“Juventud, divino tesoro,/ ya te vas para no volver…” Así rezan unos versos de Rubén Darío que muchos aprendimos de memoria en nuestra juventud, pensando que éramos una raza, como dice otro poeta, Jean Cocteau. Eso de envejecer, precisamente, era cosa de otra raza, la raza de los viejos. Luego, al alcanzar esa “alteración racial” comprendimos que convenía matizar las cosas.
En efecto, todos somos jóvenes alguna vez y todos dejamos de serlo. Corrijo: todos y todas. Es cierto que alguna cultura contemporánea intenta juvenilizar a todo el mundo sobre la base de gimnasios, quirófanos de cirugía estética, tintes capilares y modas informales a cualquier edad. Nada impide que el número de años vividos sea el que debe ser.
Entonces: la juventud es un estado de la vida, no una condición permanente del sujeto, como el sexo, el color de la piel o, eventualmente, la condición social. Esto va dicho a propósito de la cuestión juvenil como tema de discusión social y, al cabo, también política. Si hablamos de los problemas juveniles como el paro, la inestabilidad laboral, la formación profesional y la vivienda, estamos haciendo algo transversal y, si se quiere, escasamente social. Los problemas de vivienda, por ejemplo, no son los mismos para los jóvenes de clase alta y los jóvenes de las Villas Miseria. Lo mismo en cuanto a los demás índices. Antes que la condición de edad está la condición social. Es cierto que los jóvenes proletarios, burgueses y marginales habrán de envejecer por igual pero no de la misma manera y al mismo precio.

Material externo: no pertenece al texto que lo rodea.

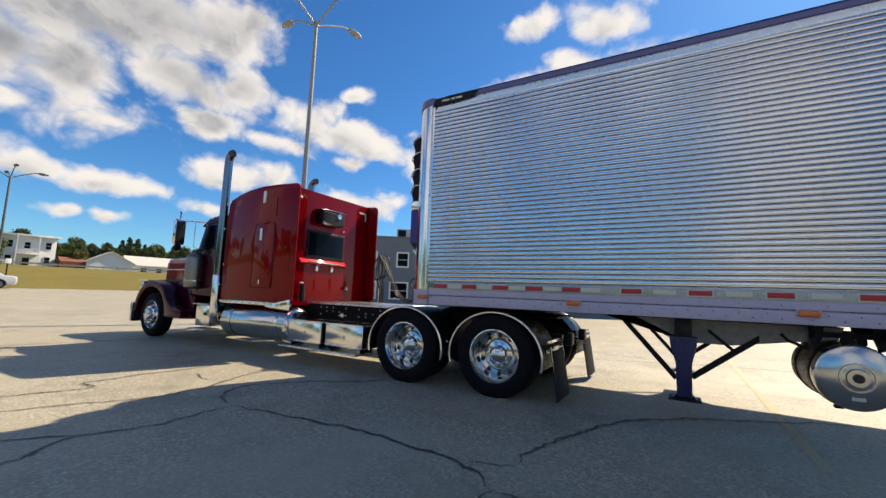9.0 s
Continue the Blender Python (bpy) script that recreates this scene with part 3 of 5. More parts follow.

A menudo, la historia ha enaltecido la juventud como una clase privilegiada de nuestra especie, cuando no es clase ni mucho menos privilegiada. En la Europa interbélica, es decir entre las dos partes de la guerra mundial, hubo una ola de juvenilismo, sobre todo entre los movimientos de la familia fascista. El joven era el superviviente de la guerra de 1914/1918 pero, además, era el deportista en tiempos que consideró Ortega y Gasset como de una concepción deportiva del Estado. Y era, para colmo, el soldado de cualquier guerra por venir, la guerra contra el capitalismo financiero internacional, el bolchevismo, la masonería y los judíos. Se elogió, entonces, al joven varón, modelo de la hermosura de la especie según los cánones de la escultura clásica. Es decir que la juventud exaltada por los fascismos tenía parcialidad de raza y de sexo, la blancura ya la virilidad.
El privilegio y la exaltación tuvieron un final trágico. Los bellos y modélicos chicos de 1919 fueron enviados al frente de batalla de 1939, cuando empezó una contienda cuyo precio en vidas llega a los cincuenta y cinco millones. Vale la pena recordarlo cuando hacemos memoria, igualmente, de otras eclosiones de juvenilismo más cercanas: la de los años de 1960, con la cultura beat y el mayo francés, las primaveras árabes a comienzos de nuestro siglo y el 15-M de 2011. Aquellos veinteañeros se acercan hoy a la cuarentena y el deber ser de sus años ya no es la mocedad sino la madurez. Entre tanto, los ricos siguen siendo ricos y los pobres siguen también siéndolo.